What is needed
Skip any picture you find and retype all the remaining lines exactly.

══ Data segment

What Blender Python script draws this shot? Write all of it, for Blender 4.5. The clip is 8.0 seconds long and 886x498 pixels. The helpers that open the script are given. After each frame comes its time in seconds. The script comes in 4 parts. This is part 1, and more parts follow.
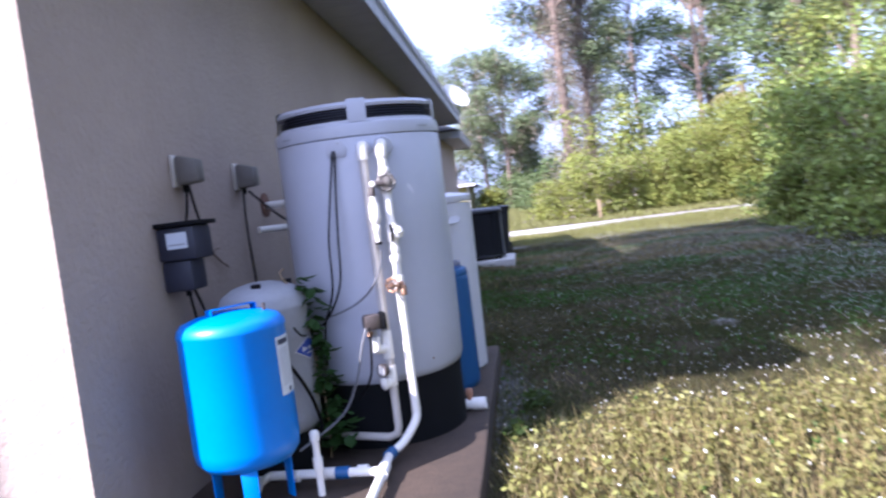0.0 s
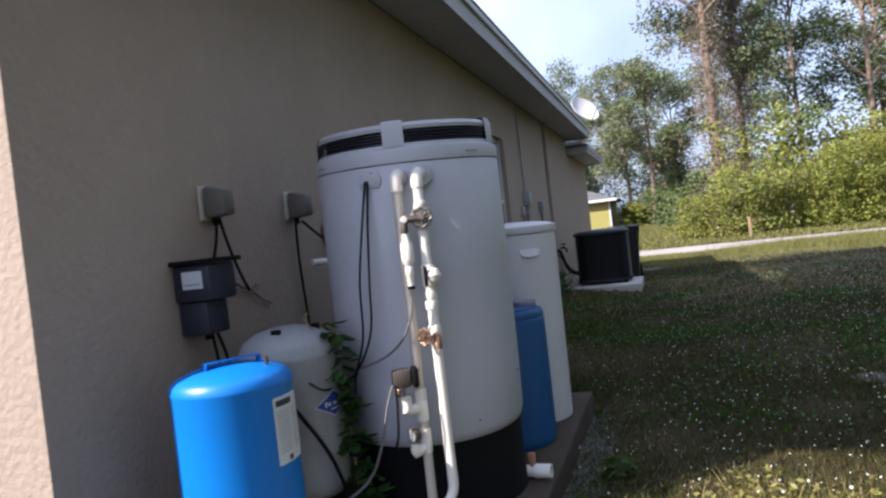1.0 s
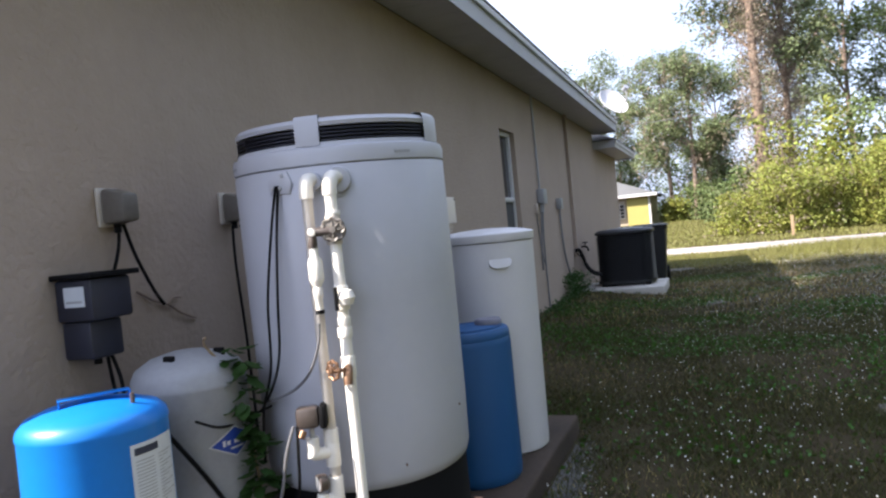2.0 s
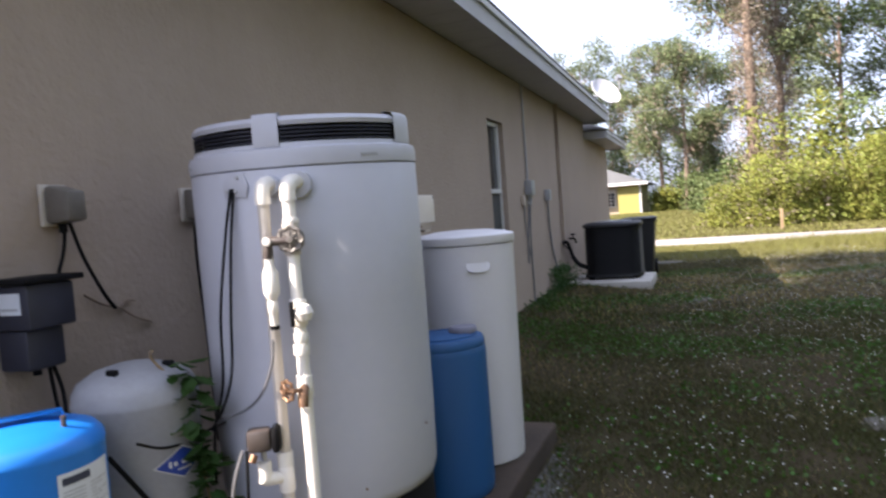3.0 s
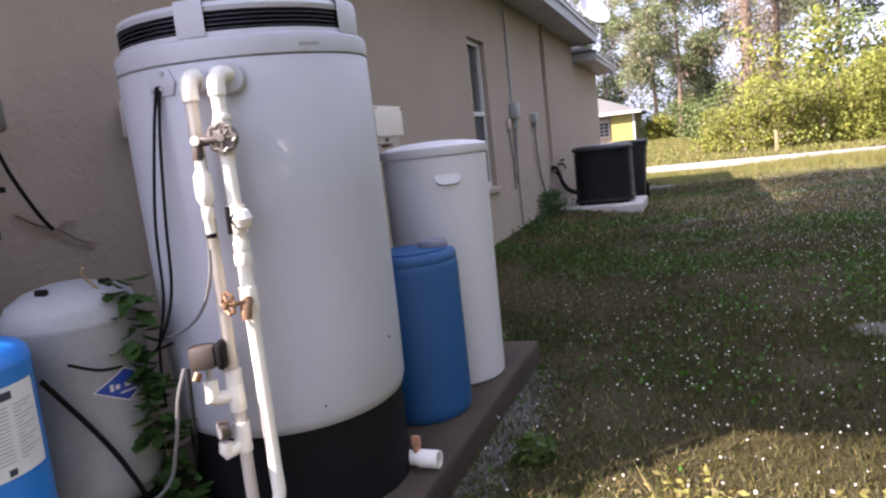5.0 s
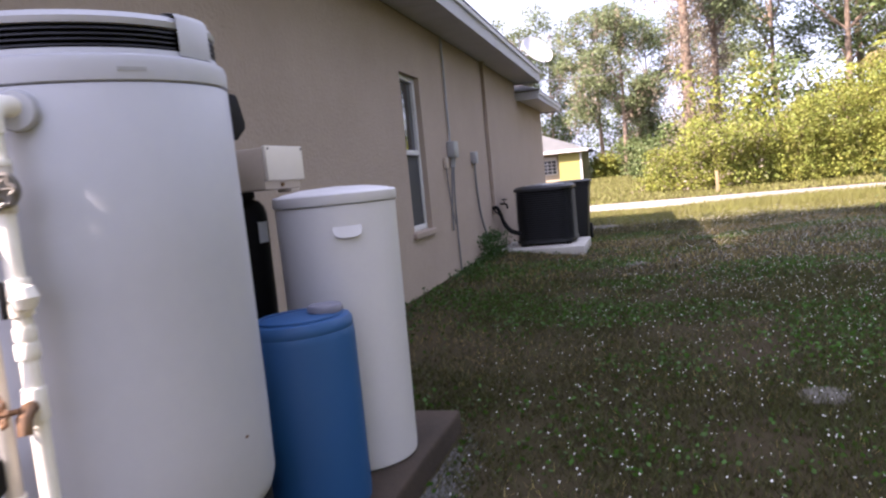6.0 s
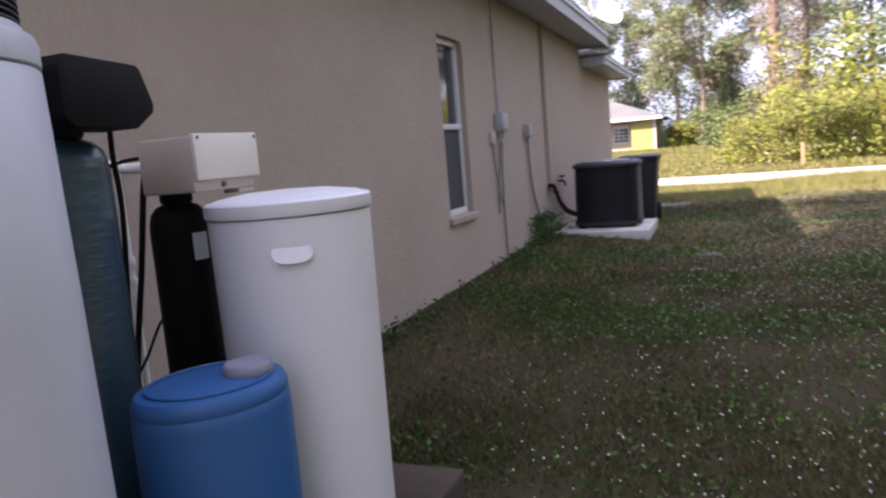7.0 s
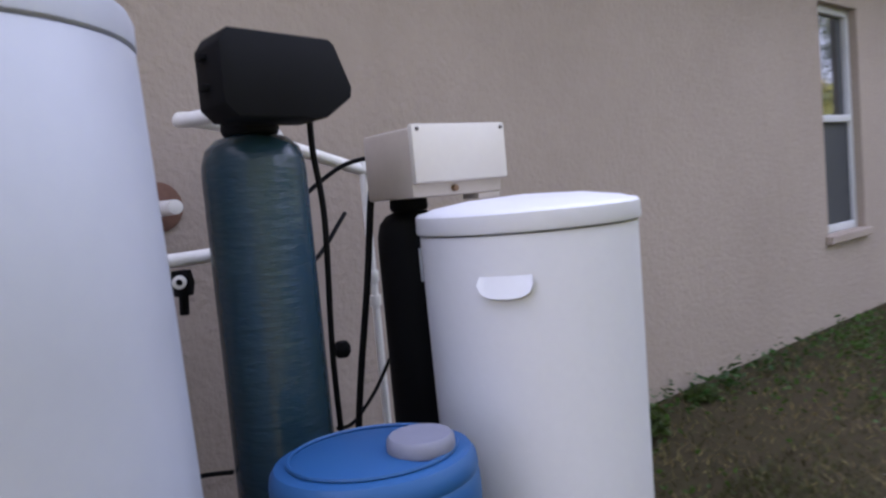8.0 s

════

Task response
What Blender Python script draws this shot? Write all of it, for Blender 4.5. The clip is 8.0 seconds long and 886x498 pixels. The helpers that open the script are given. After each frame comes its time in seconds. The script comes in 4 parts. This is part 1, and more parts follow.
0.0 s
1.0 s
2.0 s
3.0 s
5.0 s
6.0 s
7.0 s
8.0 s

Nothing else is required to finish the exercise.